If you are a newspaper person, you write several items for publication each day. That’s what you do if you are writing news. A person who wants to spend months polishing the perfect story about the breaking news of a presidential assassination is not thinking clearly.
Some stories must be told immediately. But other kinds of stories require time, much in the way that the making of wine requires time. A batch of instant wine is a bad idea.
Nothing about this is profound. But writing can be a matter of habit, and some of us have a hard time breaking habits.
I’ve devised a home cure for myself. If you think it might help you, here’s the recipe:
I’ve started a story that I don’t plan to write for a while. In fact, I’m not planning. I might write a draft next year.
The story exists in my head mostly and, to a lesser extent, on some index cards.
I started with one character and added another. Those fictional characters are in my imagination. They spend most of the day lurking beneath the level of consciousness.

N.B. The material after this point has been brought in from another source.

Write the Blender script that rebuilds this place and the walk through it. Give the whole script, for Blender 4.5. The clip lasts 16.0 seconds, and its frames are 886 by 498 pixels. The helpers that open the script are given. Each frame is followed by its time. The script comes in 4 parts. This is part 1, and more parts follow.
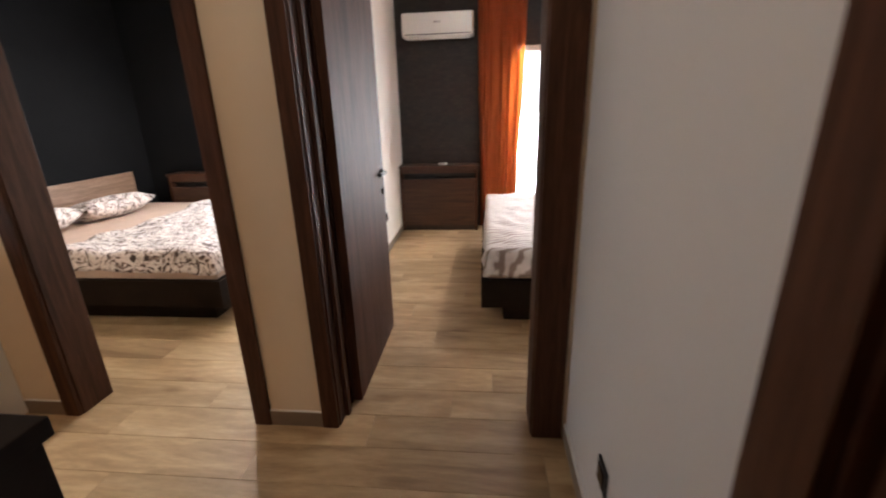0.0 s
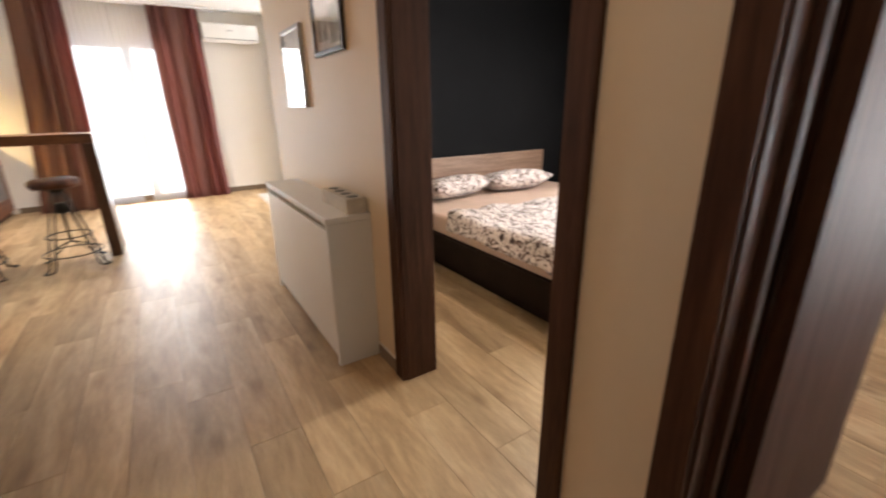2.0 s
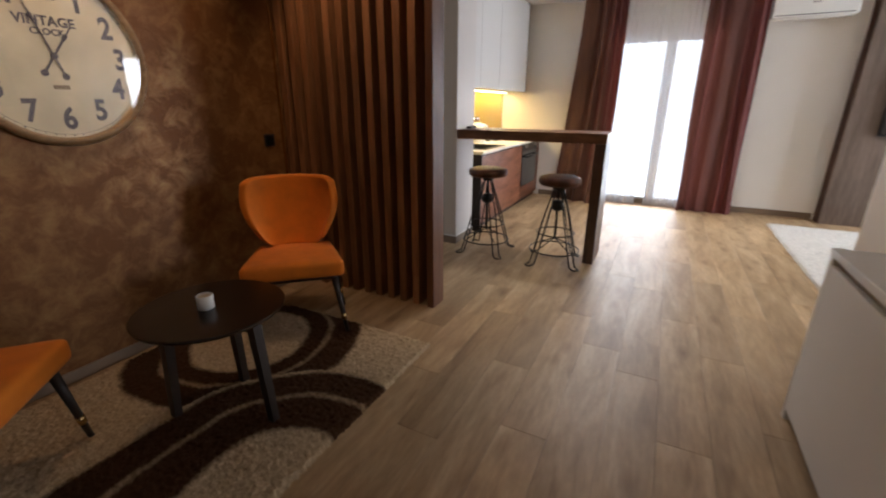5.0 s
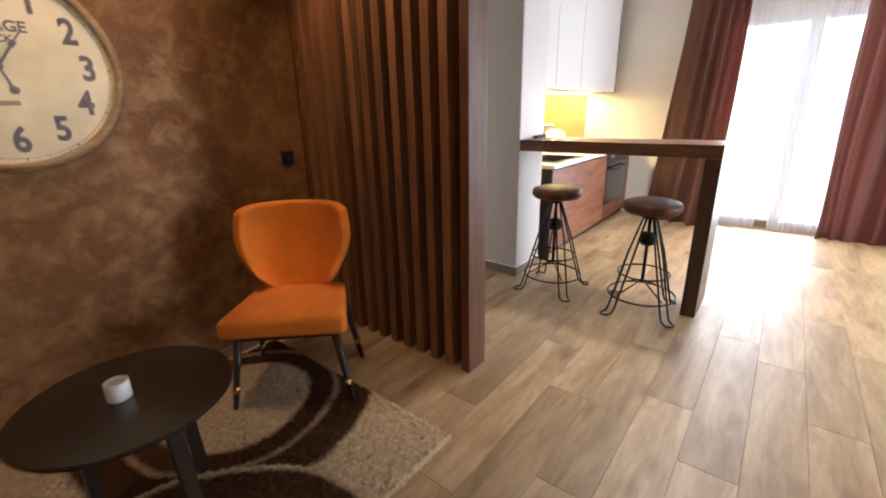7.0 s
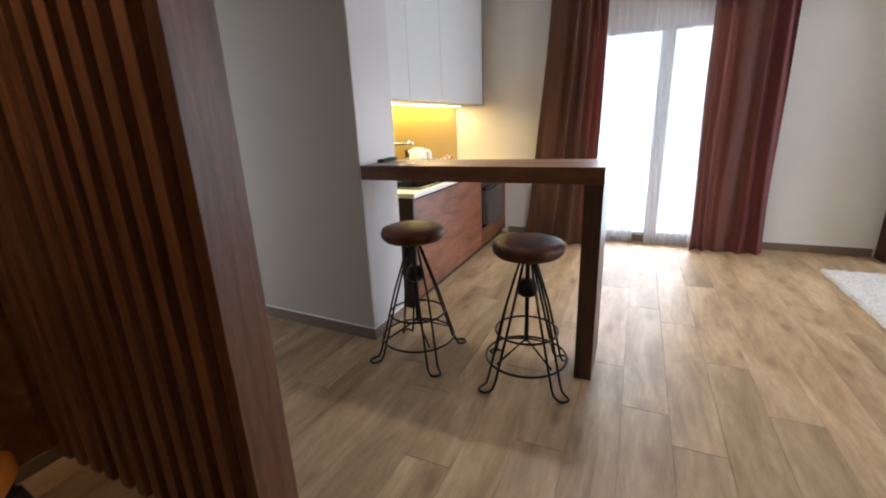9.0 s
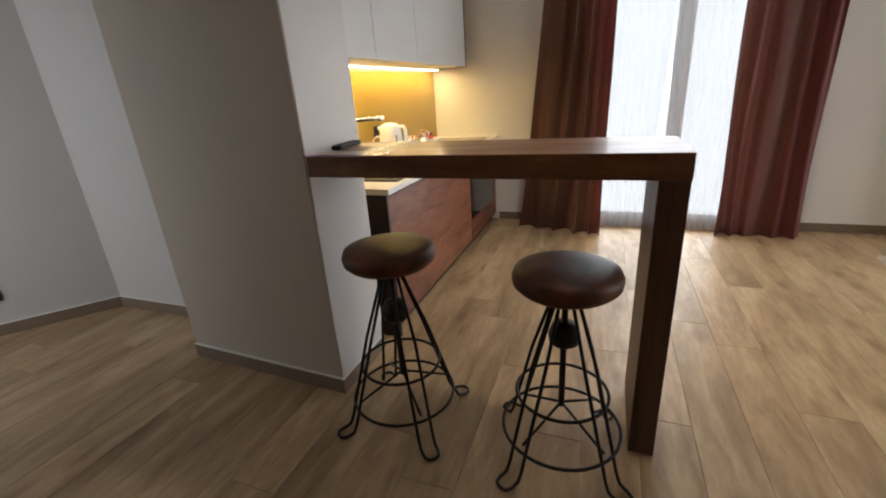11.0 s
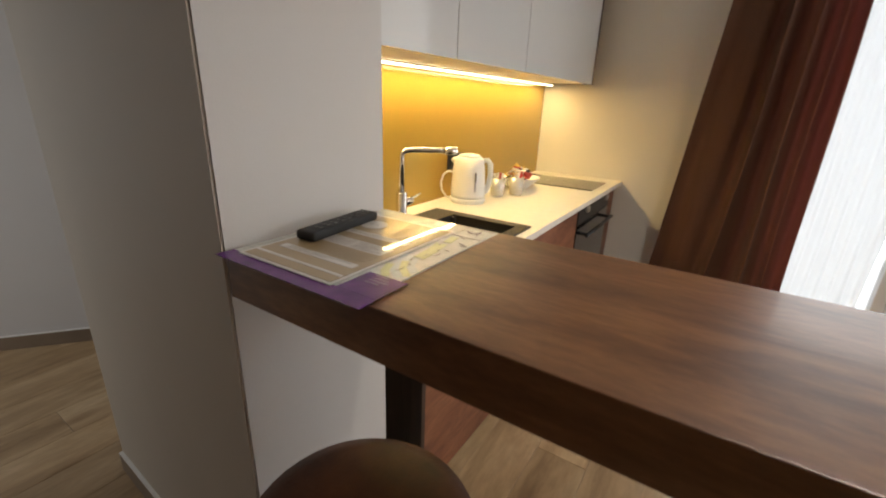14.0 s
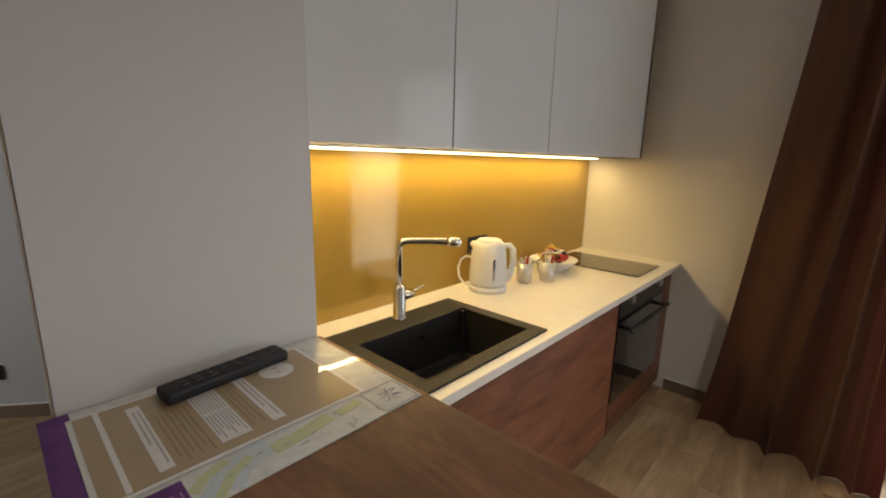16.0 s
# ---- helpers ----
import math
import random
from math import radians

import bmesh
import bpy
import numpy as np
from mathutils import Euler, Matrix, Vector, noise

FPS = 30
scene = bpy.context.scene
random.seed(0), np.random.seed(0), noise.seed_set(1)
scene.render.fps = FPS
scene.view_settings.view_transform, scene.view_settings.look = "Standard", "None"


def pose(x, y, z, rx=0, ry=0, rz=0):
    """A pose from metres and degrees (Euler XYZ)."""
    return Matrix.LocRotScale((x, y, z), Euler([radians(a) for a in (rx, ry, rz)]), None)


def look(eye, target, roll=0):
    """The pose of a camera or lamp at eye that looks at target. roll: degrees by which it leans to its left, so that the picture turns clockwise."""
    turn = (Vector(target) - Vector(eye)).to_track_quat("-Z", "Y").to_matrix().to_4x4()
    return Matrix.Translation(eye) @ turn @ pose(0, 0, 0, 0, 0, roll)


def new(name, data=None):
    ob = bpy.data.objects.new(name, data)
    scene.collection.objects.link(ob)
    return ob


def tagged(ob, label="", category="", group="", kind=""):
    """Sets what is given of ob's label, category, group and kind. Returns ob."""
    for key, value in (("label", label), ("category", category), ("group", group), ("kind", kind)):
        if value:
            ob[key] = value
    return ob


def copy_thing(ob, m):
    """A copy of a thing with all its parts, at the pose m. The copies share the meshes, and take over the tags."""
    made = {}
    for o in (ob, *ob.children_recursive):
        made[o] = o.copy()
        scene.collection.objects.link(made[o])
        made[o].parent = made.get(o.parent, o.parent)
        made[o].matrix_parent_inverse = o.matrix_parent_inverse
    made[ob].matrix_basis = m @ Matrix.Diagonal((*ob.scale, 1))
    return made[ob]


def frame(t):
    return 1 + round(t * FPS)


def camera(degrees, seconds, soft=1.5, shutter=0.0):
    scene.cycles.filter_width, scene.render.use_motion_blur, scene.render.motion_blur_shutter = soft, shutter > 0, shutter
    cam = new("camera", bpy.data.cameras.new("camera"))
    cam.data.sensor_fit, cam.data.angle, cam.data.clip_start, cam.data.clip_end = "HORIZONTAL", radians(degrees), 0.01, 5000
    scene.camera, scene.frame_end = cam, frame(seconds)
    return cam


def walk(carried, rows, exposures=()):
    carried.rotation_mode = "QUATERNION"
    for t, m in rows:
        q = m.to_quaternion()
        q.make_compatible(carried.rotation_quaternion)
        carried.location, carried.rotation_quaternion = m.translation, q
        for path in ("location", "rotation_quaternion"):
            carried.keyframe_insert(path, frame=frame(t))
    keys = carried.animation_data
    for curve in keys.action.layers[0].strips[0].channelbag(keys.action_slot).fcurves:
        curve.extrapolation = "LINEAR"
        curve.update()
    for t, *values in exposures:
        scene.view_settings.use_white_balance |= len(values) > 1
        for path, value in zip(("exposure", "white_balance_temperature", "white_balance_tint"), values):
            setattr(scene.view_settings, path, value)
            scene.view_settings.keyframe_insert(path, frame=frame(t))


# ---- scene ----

They pop up sometimes when I’m stuck in traffic or am running the vacuum cleaner.
When they do, I take a five-minute break to write a snatch of dialog on an index card.
Sometimes I make notes on a scene that runs over several notecards.
A lifetime of habit tells me I must write a draft.
My sense as a reader is that I’m not wasting time letting these characters age a bit. That is, I’m not wasting my time by letting these characters become clearer to me.